4/2/23

Peasant Bread


(This recipe makes one loaf. The three above were made by doubling the recipe and using smaller loaf pans.) 

 

4 cups flour

1½ teaspoon salt

2 teaspoons sugar

1 tablespoon instant yeast

2 cups warm water

 

Whisk dry ingredients together.

Add water and mix with spatula or wooden spoon till shaggy sticky ball and no dry streaks.

Cover and let rise till double; 1-1½ hours.

 

 

Preheat oven to 425F.

Grease 9-inch pie plate or 8½x4½-inch loaf pan.

Put dough in pan.

Let dough rest uncovered 15-20 minutes, till slightly puffy.

 

Bake 15 minutes.

Reduce to 375%.

 

Bake 55 minutes.

Remove from pan when taken from the oven.

 

 

 

I’ve made some adjustments to the above recipe. I use half whole wheat flour and half white; 2 teaspoons of honey instead of the sugar; I shape the loaves but it seems to me the original recipe allows you to dump the dough into a loaf pan and that works fine; and I bake at 325F for 15 minutes, then 45 minutes or 1 hour at 375F.

 I usually double the recipe and have added chopped green onions to the dough when mixing.

Aaaand ... one last tip if you're new at baking: I slash the tops of the loaves (about 1/2 inch deep) diagonally 3 times so that they can "spring" -- rise -- in the oven without the crust tearing during that first 15 minutes at 325F. 

 

3/25/22

Omelette Muffins

 

8 eggs

1/2 cup milk 

1 cup grated cheddar

1 cup bell peppers (any colour mix) 

1/2 cup baby spinach, chopped

1/4 tsp salt

2 green onions, sliced thin

 

Preheat oven to 350°F. Grease muffin tin.

Whisk eggs and milk. Stir in remaining ingredients.
(I had no peppers, so replaced that measure with a cup of chopped green onions. Mmmm.)
Scoop batter into tin, filling almost to the rim. You should have enough for 12 muffins. (I only got 10.)
Bake for 20-25 minutes, or till eggs are cooked.




With broccoli for supper

 I found the original recipe here: 

https://kirbiecravings.com/omelet-muffins/

Kirbie offers useful tips and more recipes, and bless their heart for this one. We loved it. 

 


1/21/22

Energy Bites (Melissa)

 1/2 cup peanut butter
1/3 cup honey
1 teaspoon vanilla

Mix wet ingredients, then add:

1 cup rolled oats
2/3 cup toasted coconut
1/2 cup ground flax
6 tablespoons chocolate chips

Refrigerate 30 minutes so they can most easily be shaped into balls. 

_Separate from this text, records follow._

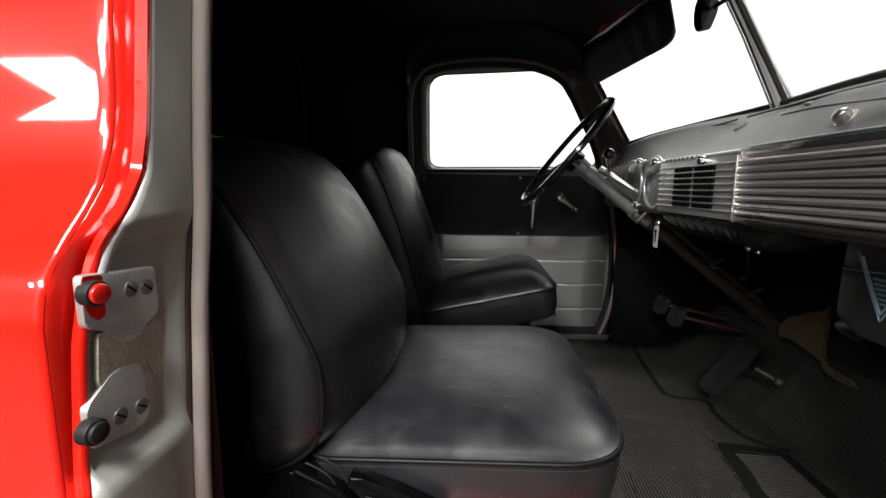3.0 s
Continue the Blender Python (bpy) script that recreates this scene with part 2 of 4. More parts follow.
M_PIPE = material("black_vinyl_piping", (0.004, 0.004, 0.0045), 0.45, 0, 0.1, 500, spec=0.2)
M_PLASTIC = material("black_plastic", (0.0015, 0.0015, 0.0016), 0.19, 0, 0.15, 400, 0.2, 9, 0.05, 600, spec=0.10)
M_HEAD = material("black_headliner", (0.010, 0.010, 0.010), 0.6, 0, 0.2, 300, 0.3, 4, 0.1, 200, spec=0.2)
M_MAT = material("black_rubber", (0.034, 0.033, 0.032), 0.5, 0, 0.25, 500, 0.4, 6, 0.1, 500, second=(0.055, 0.046, 0.036), wear=0.36, wear_size=30)
M_MATTEX = material("grained_black_rubber", (0.025, 0.0245, 0.024), 0.5, 0, 0.30, 150, 0.3, 6, 1.0, 150, spec=0.3)
M_CHROME = material("chrome", (0.82, 0.80, 0.79), 0.18, 1.0, 0, 0, 0.05, 20, 0.02, 60)
M_MIRROR = material("mirror_silver", (0.9, 0.91, 0.91), 0.03, 1.0)
M_OLDCHROME = material("aged_chrome", (0.93, 0.885, 0.875), 0.30, 0.95, 0.05, 400, 0.10, 16, 0.14, 160, second=(0.60, 0.52, 0.50), wear=0.30, wear_size=40, stretch=(1, 0.25, 1))
M_FROST = material("frosted_chrome", (0.74, 0.73, 0.72), 0.36, 0.75, 0.06, 500, 0.12, 20, 0.03, 200)
M_REDBROWN = material("red_brown_primer", (0.055, 0.020, 0.014), 0.5, 0.1, 0.3, 300, 0.3, 20)
M_HANDLE = material("worn_chrome_handle", (0.78, 0.77, 0.75), 0.33, 1.0, 0.04, 500, 0.1, 20, 0.02, 120)
M_GRILLE = material("dull_chrome_shadow", (0.17, 0.14, 0.135), 0.4, 0.7, 0.1, 300, 0.2, 20)
M_STEEL = material("bare_steel", (0.55, 0.53, 0.49), 0.33, 0.9, 0.15, 500, 0.25, 14, 0.08, 300, second=(0.30, 0.20, 0.12), wear=0.2, wear_size=40)
M_ZINC = material("zinc_plate", (0.70, 0.70, 0.68), 0.35, 0.8, 0.1, 600, 0.15, 12, 0.06, 300, second=(0.52, 0.44, 0.26), wear=0.3, wear_size=20)
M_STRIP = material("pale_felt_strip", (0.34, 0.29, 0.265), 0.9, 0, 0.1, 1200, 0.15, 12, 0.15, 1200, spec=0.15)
M_STRIPDARK = material("dark_felt_and_gap_shade", (0.17, 0.125, 0.115), 0.9, 0, 0.15, 700, 0.2, 12, 0.4, 900, spec=0.2)
M_GAPSHADE = material("strip_gap_shade", (0.035, 0.026, 0.022), 0.6, 0, 0.3, 500, 0.3, 20, 0.2, 300, spec=0.2)
M_EDGE = material("jamb_edge_highlight", (0.36, 0.355, 0.36), 0.33, 0.2, 0.05, 600, 0.15, 12, 0.02, 200)
M_RUST = material("worn_floor_steel", (0.038, 0.0365, 0.032), 0.48, 0.25, 0.2, 400, 0.4, 9, 0.15, 200, second=(0.066, 0.046, 0.034), wear=0.40, wear_size=22)
M_SILL = material("scuffed_sill_paint", (0.13, 0.12, 0.102), 0.42, 0.3, 0.15, 400, 0.3, 6, 0.1, 200, second=(0.24, 0.12, 0.075), wear=0.38, wear_size=9)
M_LEDGE = material("dirty_cream_paint", (0.20, 0.185, 0.15), 0.5, 0.1, 0.2, 300, 0.4, 12, 0.15, 200, second=(0.09, 0.075, 0.055), wear=0.36, wear_size=22)
M_STAIN = material("stained_primer", (0.36, 0.335, 0.265), 0.45, 0.1, 0.2, 300, 0.3, 30, 0.1, 300, second=(0.36, 0.13, 0.07), wear=0.30, wear_size=34)
M_RUSTEDGE = material("rusty_steel_edge", (0.19, 0.118, 0.082), 0.6, 0.1, 0.2, 300, 0.3, 24, 0.15, 260, second=(0.24, 0.205, 0.18), wear=0.36, wear_size=34)
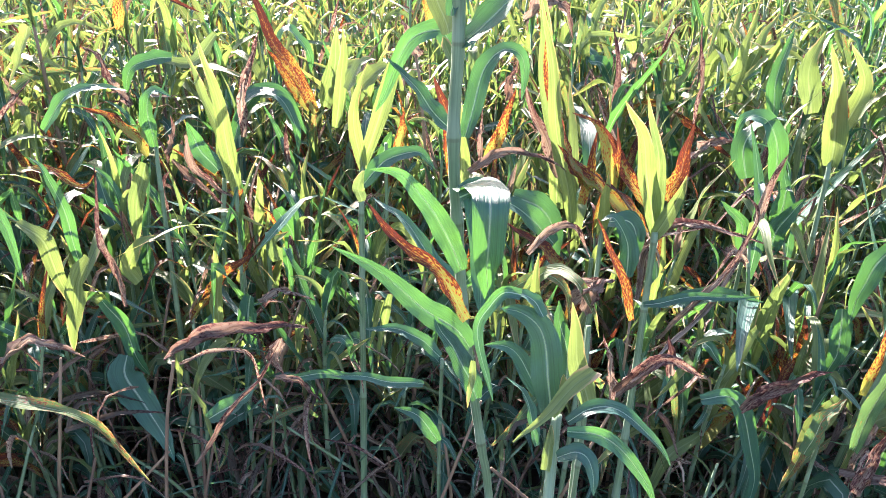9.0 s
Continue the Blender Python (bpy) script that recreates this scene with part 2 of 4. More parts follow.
def sweep(points, width, slot, rows=4, facing=None, twist=(0, 0), fold=0.25, wave=0.15, ripples=3.0, base=0.5, torn=0.0, seed=0, blunt=1.6):
    """A leaf blade along a line of points."""
    rng = np.random.default_rng(seed)
    p = np.asarray(points, float)
    k = len(p)
    t = unit(np.gradient(p, axis=0))
    if facing is None:
        h = p[-1] - p[0]
        h = np.array((h[0], h[1], 0.0)) if abs(h[0]) + abs(h[1]) > 1e-4 else np.array((1.0, 0, 0))
        side = np.tile(unit(np.cross(h, (0, 0, 1.0))), (k, 1))
    else:
        side = np.cross(t, np.asarray(facing, float))
    side = unit(side - t * np.sum(side * t, 1, keepdims=True))
    normal = unit(np.cross(side, t))
    v = np.linspace(0, 1, k)
    a = np.radians(twist[0] + (twist[1] - twist[0]) * v)[:, None]
    side, normal = side * np.cos(a) + normal * np.sin(a), normal * np.cos(a) - side * np.sin(a)
    half = 0.5 * width * (base + (1 - base) * np.clip(v / 0.28, 0, 1) ** 0.8) * (1 - v ** blunt) ** 0.9 + 0.0006
    if blunt >= 8:
        half = 0.5 * width * (base + (1 - base) * np.clip(v / 0.8, 0, 1)) * (1 - 0.12 * v ** 4)
    u = np.linspace(-1, 1, rows + 1)
    length = np.sum(np.linalg.norm(np.diff(p, axis=0), axis=1))
    phase = rng.uniform(0, 6.28, 2)
    off = np.zeros((k, rows + 1))
    for j, uu in enumerate(u):
        s = phase[0] if uu < 0 else phase[1]
        off[:, j] = fold * abs(uu) ** 1.3 + wave * uu * uu * np.sin(v * ripples * 6.28 + s)
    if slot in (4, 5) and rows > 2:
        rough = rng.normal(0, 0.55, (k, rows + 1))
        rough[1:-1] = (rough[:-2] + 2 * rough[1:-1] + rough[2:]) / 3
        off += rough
    edge = half[:, None] * u[None, :]
    if torn:
        edge = edge * np.where(np.abs(u)[None, :] > 0.9, 1 - torn * rng.random((k, rows + 1)), 1)
    verts = p[:, None] + side[:, None] * edge[..., None] + normal[:, None] * (off * half[:, None])[..., None]
    if blunt >= 8:
        verts[-1] += t[-1] * (rng.uniform(-0.5, 0.5, (rows + 1, 1)) + 0.5 * u[:, None]) * 0.16 * width
    w = rows + 1
    faces = [(i * w + j, i * w + j + 1, (i + 1) * w + j + 1, (i + 1) * w + j) for i in range(k - 1) for j in range(rows)]
    nuv = np.stack(np.broadcast_arrays(u[None, :], v[:, None]), -1).reshape(-1, 2)
    muv = np.stack(np.broadcast_arrays(u[None, :] * half[:, None], (v * length)[:, None]), -1).reshape(-1, 2) + rng.uniform(0, 5, 2)
    return Piece(verts.reshape(-1, 3), faces, nuv, muv, slot)


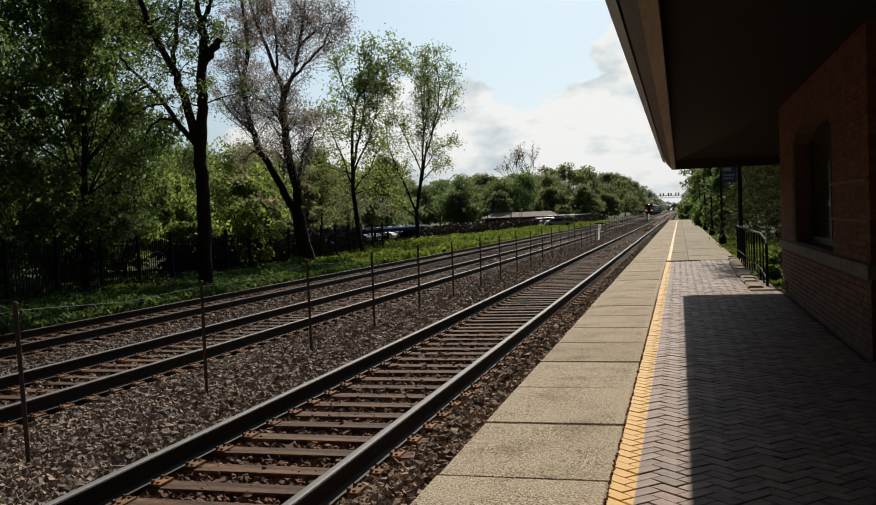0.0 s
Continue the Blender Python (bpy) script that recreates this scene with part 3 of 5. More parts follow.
def build_station():
    st = thing("station_building", (0, 0, 0), "old red brick station with a projecting bay and deep dark eaves", "building", kind="structure")
    # bay wall towards the platform: backing of mortar with the window cut through
    x0, x1 = WALL_X + 0.012, WALL_X + 0.32
    s = Shape().box(x0, x1, BAY_Y0 + 0.012, WIN_Y0, -0.3, 3.6).box(x0, x1, WIN_Y1, BAY_Y1 - 0.012, -0.3, 3.6).box(x0, x1, WIN_Y0, WIN_Y1, -0.3, WIN_Z0)
    n = 12
    for i in range(n):
        a, b = WIN_Y0 + (WIN_Y1 - WIN_Y0) * i / n, WIN_Y0 + (WIN_Y1 - WIN_Y0) * (i + 1) / n
        s.add([(x0, a, arch_z(a)), (x1, a, arch_z(a)), (x1, b, arch_z(b)), (x0, b, arch_z(b)), (x0, a, 3.6), (x1, a, 3.6), (x1, b, 3.6), (x0, b, 3.6)],
              [(0, 1, 2, 3), (7, 6, 5, 4), (0, 3, 7, 4), (1, 5, 6, 2)])
    bay = part("bay_wall", s, MORTAR, st, "brick bay wall with an arched window opening")
    # returns of the bay and the main wall behind
    part("bay_return", Shape().box(x1, 6.0, BAY_Y0 + 0.012, BAY_Y0 + 0.3, -0.3, 3.6), MORTAR, st)
    part("far_return", Shape().box(x1, 9.0, BAY_Y1 - 0.3, BAY_Y1 - 0.012, -0.3, 3.6), MORTAR, st)
    part("main_wall", Shape().box(6.0, 6.3, -7, BAY_Y0 + 0.3, -0.3, 3.6), BRICK, st, "dark red brick wall deep under the eaves")
    part("rear_wall", Shape().box(8.7, 9.0, BAY_Y0, BAY_Y1, -0.3, 3.6), MORTAR, st)
    part("inside_floor", Shape().box(x1, 9, BAY_Y0 + .3, BAY_Y1 - .3, -0.1, 0.02), JOINT, st)
    # stone string course that is also the sill
    y = BAY_Y0 - 0.03
    i = 0
    while y < BAY_Y1:
        e = min(y + 0.78, BAY_Y1 + 0.03)
        part("sill_stone", Shape().box(WALL_X - 0.035, WALL_X + 0.3, y + 0.004, e - 0.004, SILL_Z0, SILL_Z1, c=0.012), LIMESTONE, st)
        y = e
    for z in (LEDGE_1, LEDGE_2):
        part("stone_ledge", Shape().box(WALL_X - 0.018, WALL_X + 0.1, BAY_Y0 + 0.02, WIN_Y0 - 0.02, z, z + 0.028, c=0.006), LIMESTONE, st)
    # window in its reveal
    win = part("window", Shape().box(WALL_X + 0.24, WALL_X + 0.29, WIN_Y0 + 0.002, WIN_Y0 + 0.09, WIN_Z0, arch_z(WIN_Y0 + 0.09))
               .box(WALL_X + 0.24, WALL_X + 0.29, WIN_Y1 - 0.09, WIN_Y1 - 0.002, WIN_Z0, arch_z(WIN_Y1 - 0.09))
               .box(WALL_X + 0.24, WALL_X + 0.29, WIN_Y0 + 0.09, WIN_Y1 - 0.09, WIN_Z0, WIN_Z0 + 0.09)
               .box(WALL_X + 0.24, WALL_X + 0.29, 13.34, 13.42, WIN_Z0 + 0.09, WIN_Z1 + 0.2), FRAME_PAINT, st, "dark painted sash window")
    for a, b in ((WIN_Y0 + 0.09, 13.34), (13.42, WIN_Y1 - 0.09)):
        for c, d in ((WIN_Z0 + 0.09, WIN_Z1 + 0.22),):
            part("pane", Shape().box(WALL_X + 0.261, WALL_X + 0.269, a, b, c, d), GLASS, win)
    # roof: fascia, eave moulding, gutter, soffit, slope
    ex, ey = 2.228, ROOF_Y1
    a, c, d = EAVE_Z + 0.16, 3.27, 0.04
    h, g = WALL_X + 0.05, ey - 1.9
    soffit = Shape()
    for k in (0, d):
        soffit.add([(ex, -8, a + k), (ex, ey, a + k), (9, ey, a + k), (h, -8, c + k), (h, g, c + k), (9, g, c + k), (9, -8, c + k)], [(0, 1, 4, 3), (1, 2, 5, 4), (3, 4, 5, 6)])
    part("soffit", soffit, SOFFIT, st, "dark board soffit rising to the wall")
    part("fascia_board", Shape().box(ex - 0.06, ex + 0.02, -8, ey, EAVE_Z, EAVE_Z + 0.22), FASCIA, st, "weathered tan fascia board")
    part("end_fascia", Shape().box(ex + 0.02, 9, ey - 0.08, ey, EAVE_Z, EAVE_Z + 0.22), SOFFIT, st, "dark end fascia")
    part("eave_moulding", Shape().extrude([(ex - 0.062, EAVE_Z + 0.02), (ex - 0.062, EAVE_Z + 0.24), (ex - 0.18, EAVE_Z + 0.24), (ex - 0.165, EAVE_Z + 0.14), (ex - 0.11, EAVE_Z + 0.07)], -8, ey + 0.05), FASCIA_DARK, st, "brown eave moulding")
    part("gutter", Shape().extrude([(ex - 0.182, EAVE_Z + 0.15), (ex - 0.182, EAVE_Z + 0.25), (ex - 0.25, EAVE_Z + 0.25), (ex - 0.243, EAVE_Z + 0.19)], -8, ey + 0.06), GUTTER, st, "pale metal gutter")
    part("roof", Shape().add([(ex - 0.235, -8, EAVE_Z + 0.255), (ex - 0.235, ey + 0.06, EAVE_Z + 0.255), (8, 14, 5.2), (8, -8, 5.2), (14, ey + .06, EAVE_Z + .255), (14, -8, EAVE_Z + .255)],
                             [(0, 3, 2, 1), (1, 2, 4), (3, 5, 4, 2)]), SHINGLE, st, "shingled hip roof")
    return st, bay


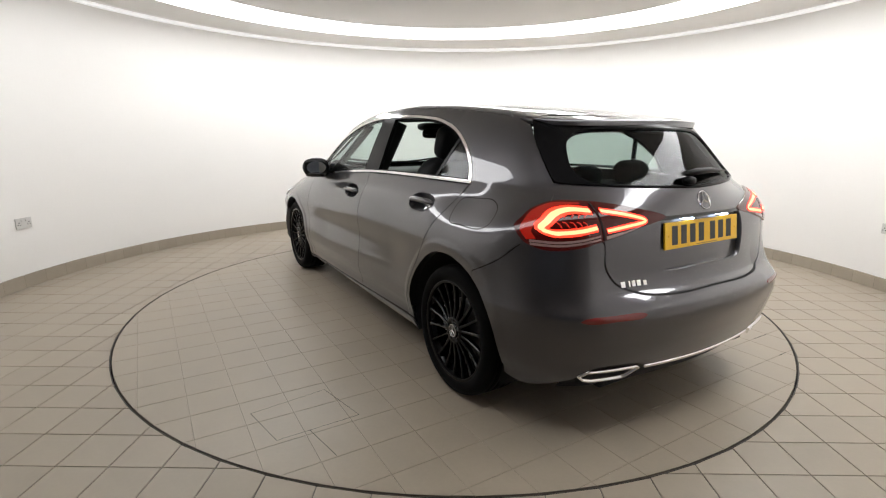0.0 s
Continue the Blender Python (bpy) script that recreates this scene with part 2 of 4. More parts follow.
    # worn joints: short dark open stretches along the tile edges, and a cracked corner
    rng = random.Random(11)
    marks = [(1.622, -1.50, 0, 0.24), (0.402, -1.89, 0, 0.21), (2.435, -1.88, 0, 0.25), (1.622, -0.66, 0, 0.18), (0.805, -2.14, 0, 0.20)]
    for _ in range(46):
        i, j = rng.randint(-9, 9), rng.randint(-9, 9)
        marks.append((0.402 + i * PITCH, -1.875 + j * PITCH, rng.random() < 0.45, rng.uniform(0.05, 0.2)))
    for x, y, flat, n in marks:
        x, y = x + CAR_AT.x, y + CAR_AT.y
        a, b = (x + n, y) if flat else (x, y + n)
        if max(math.hypot(x, y), math.hypot(a, b)) < TABLE_R - 0.03:
            w = 0.0016 if n < 0.2 else 0.0022
            part("open_joint", box(bmesh.new(), x - w, a + w, y - w, b + w, -0.006, 0.0004), RUBBER_GAP, table)
    for a, b in (((0.03, 1.335), (0.33, 1.40)), ((0.33, 1.40), (0.285, 1.755)), ((0.285, 1.755), (0.02, 1.70)), ((0.02, 1.70), (0.03, 1.335)), ((-0.20, 1.52), (0.02, 1.56))):
        a, b = Vector((*a, 0)) + CAR_AT, Vector((*b, 0)) + CAR_AT
        d = (b - a).normalized() * 0.0012
        n = Vector((-d.y, d.x, 0))
        bm = bmesh.new()
        bm.faces.new([bm.verts.new(p + Vector((0, 0, 0.0006))) for p in (a - n, b - n, b + n, a + n)])
        part("crack", bm, RUBBER_GAP, table, "thin dark crack in the tiles")
    return table


def socket(angle, z):
    """A white double wall socket."""
    ob = tagged(empty("wall_socket"), "white plastic double wall socket above the skirting", "socket", "wall sockets")
    ob.matrix_basis = Matrix.Translation(ROOM_AT) @ pose(0, 0, 0, 0, 0, math.degrees(angle)) @ Matrix.Translation((ROOM_R, 0, z))
    part("faceplate", box(bmesh.new(), -0.013, -0.005, -0.072, 0.072, -0.042, 0.042, 0.003), PLASTIC_WHITE, ob)
    part("back_box", box(bmesh.new(), -0.0095, 0.002, -0.069, 0.069, -0.039, 0.039, 0.002), PLASTIC_WHITE, ob).location.x = 0.001
    for side in (-1, 1):
        sw = part("switch", box(bmesh.new(), -0.018, -0.008, side * 0.020 - 0.006, side * 0.020 + 0.006, 0.012, 0.028, 0.001), PLASTIC_WHITE, ob)
        for dy, dz in ((0.0, 0.006), (-0.011, -0.012), (0.011, -0.012)):
            part("pin_hole", box(bmesh.new(), -0.0138, -0.010, side * 0.045 + dy - 0.0045, side * 0.045 + dy + 0.0045, dz - 0.004, dz + 0.004), SLOT_DARK, ob)
    return ob


TABLE = floor_and_table()
socket(math.atan2(0.109, -3.506), 0.523)
socket(math.atan2(0.217, 3.497), 0.507)


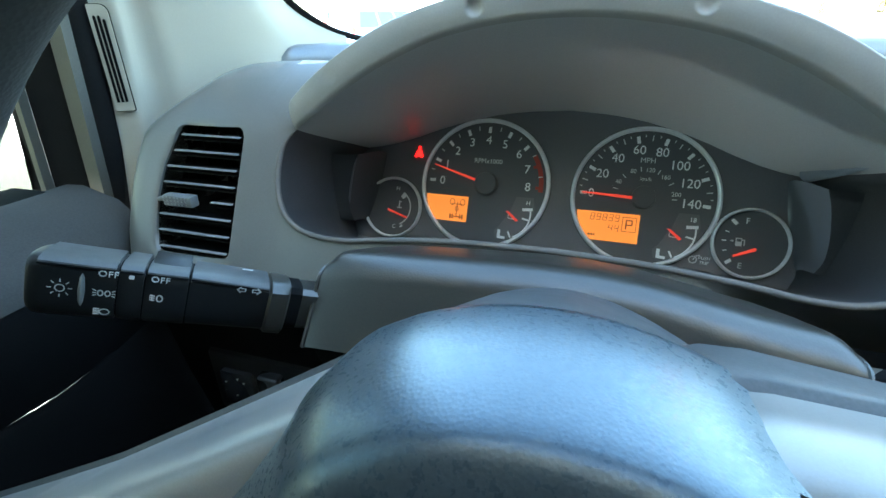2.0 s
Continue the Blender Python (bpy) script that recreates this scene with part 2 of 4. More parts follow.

That's it. Keep frozen or not, as you like. 


1/16/22

Almond Rocha

1/2 cup slivered almonds

1 cup butter

1 c granulated sugar

3 tablespoons boiling water

2 tablespoons corn syrup

1/2 cup chocolate chips (optional)


Bake almonds on a cookie sheet in a 300F oven for 10-15 minutes, or till golden brown.

Combine butter and sugar in a heavy saucepan and cook over low heat, stirring till sugar dissolves.

Add water and syrup.

Boil over  medium-low heat, without stirring, to the hard-crack stage (300F).

Pour hot candy mixture over the almond layer on cookie sheet. 

Sprinkle chocolate chips over pan of hot candy. Spread with knife to thin layer.

Cool. Break into pieces.


Yields 1 lb / 500 g

12/14/21

Zucchini Patties

3 cups coarsely shredded zucchini, drained

2 eggs, beaten

1 cup grated cheese

1/2 cup onion, chopped

1 cup biscuit mix

Combine, form into patties, fry slowly in a little oil or butter. 

Makes 6 pancake-size patties.




I have only made these using zucchini that I grated and froze, 3 cups to a bag, in the fall. The first time, I didn't drain it and had to add several extra cups of biscuit mix in order to get a batter I could drop by the spoonful onto a griddle. 

The second time, I drained the zucchini. The batter still wasn't thick enough to form by hand into patties, so again I dropped it by spoon onto the griddle and spread it a bit to flatten it. This is what you see above.

I don't buy commercial biscuit mix, and used the homemade Master Mix instead. It's so handy!